Electrify Everything: Why Our Thinking Has to Be as Flexible and Resilient as Our Buildings

Live better electrically

It is hard keeping up with the latest ideas in green building, but things are changing fast.

Energy consultant Dr. Steve Fawkes repeats a quote attributed to economist John Maynard Keynes: "When the facts change, I change my mind. What do you do, sir?" He admits that he used to be a sceptic of the call to "electrify everything." He was also skeptical about heat pumps, believing that they were "over-hyped and under-performing." But like Keynes, he has changed his mind because facts have changed.

I have gone through much the same kind of transformation. Since I started writing at TreeHugger, so much has changed, and so have my opinions. It makes it hard to teach Sustainable Design at Ryerson University; every year I have to totally redo my lectures because there really is no canon. Everything is in flux.

Grandmas House

Lessons From grandma/Screen capture

I used to believe that we should learn from grandma’s house, and design with cross-ventilation, natural light, and double-hung windows, using Steve Mouzon’s phrase about "design before the thermostat age." I was a critic of heat pumps because they were expensive and complex, but also because they cooled as well as heated; and I thought air conditioning was evil, a sign of failure in design. As Professor Cameron Tonkinwise noted: "The air conditioner allows architects to be lazy. We don't have to think about making a building work, because you can just buy a box."

thome

Lloyd Alter/CC BY 2.0

But as Oscar Wilde noted, all criticism is autobiography. I came to realize that this was really elitist and selfish in a warming and more crowded world. It worked for me; I happen to be lucky enough to live in an old brick house shaded by big maple trees, and to have a cabin in the woods by a lake that I can skip out to in hot weather, and a job that I can do from anywhere. For most people now, air conditioning is no longer a luxury but a necessity.

passive vs grandma

Passive house or Grandma's house?/Public Domain

This is why I became passionate about Passivhaus or Passive House. It works for everyone, in houses or apartments, by reducing demand, by keeping heat in when it’s cold and out when it’s hot. If you do have to top it off a bit, a simple little air source heat pump can supply the little bit of heating or cooling needed.

Radical Simplicty

© Nick Grant

I also liked Passivhaus because it required a change in the way of thinking about design; simple forms, less glass, and, as Dr. Fawkes noted in an earlier post, elegance. He quoted Antoine de Saint-Exupéry: "A designer knows he has achieved perfection not when there is nothing left to add, but when there is nothing left to take away." It encourages thinking about simplicity and that most important virtue, sufficiency – how much do we really need?

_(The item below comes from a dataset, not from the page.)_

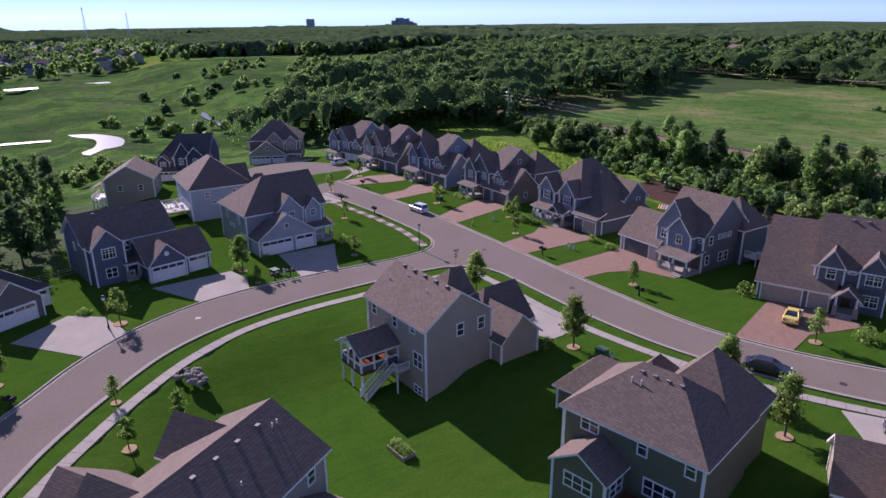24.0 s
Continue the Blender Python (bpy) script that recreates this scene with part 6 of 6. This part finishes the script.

I was late to the #electrifyeverything party. I thought it was a subset of Net Zero, that it was not really about demand but about supply; buildings could still be uncomfortable energy hogs, as long as they had enough solar panels on the roof. I figured there was not a problem burning a little gas if it was the most efficient way of getting a little bit of heat.

I thought of all the energy lost boiling my egg on an electric stove, burning gas to boil water that spins a turbine that turns a generator to push electrons down a wire to heat a coil that boils water that cooks my egg, rather than just turning on the gas and boiling water directly. In the meantime, the Province of Ontario where I live got down to making only 4 percent of its electricity from gas and none from coal, so cooking with electricity is now much cleaner in terms of CO2, not to mention all the other things we have learned about the effects of gas cooking on indoor air quality. Induction ranges and LED bulbs keep reducing the amount of electricity you actually need to do things.

Dr. Fawkes has had the same epiphany, writing:

It is clear that we are moving to a more electrified future, in heat and ultimately transport. For new build the only way to go is to mandate Passive House standard and therefore cut heat loads so much that direct electric heating (possibly with storage to allow households to take advantage of PV generated power and to interact with the electricity market) is viable.

Renovations and upgrades may be tougher; this is where we may need more technology.

...heat pumps will have a growing role to play, either for individual homes or perhaps group heating schemes with thermal stores that also interact with the electricity flexibility market. Other emerging technologies such as “heat batteries” or thermal stores will also have a role to play in electrifying heat alongside heat pumps.

But as this response to Dr. Fawkes a few minutes ago so clearly demonstrates, even in sunny California the demand for electricity exceeds supply in all but a few months of the year. #Reducedemand should still be mantra number 1; then it will be much easier to #electrifyeverything.

And perhaps the most important lesson of all is that nothing is cast in stone, and things change; we have to be flexible, adaptable and resilient, just like our buildings. Instead of Keynes, I will end with Malcolm Gladwell:

I feel I change my mind all the time. And I sort of feel that's your responsibility as a person, as a human being – to constantly be updating your positions on as many things as possible. And if you don't contradict yourself on a regular basis, then you're not thinking.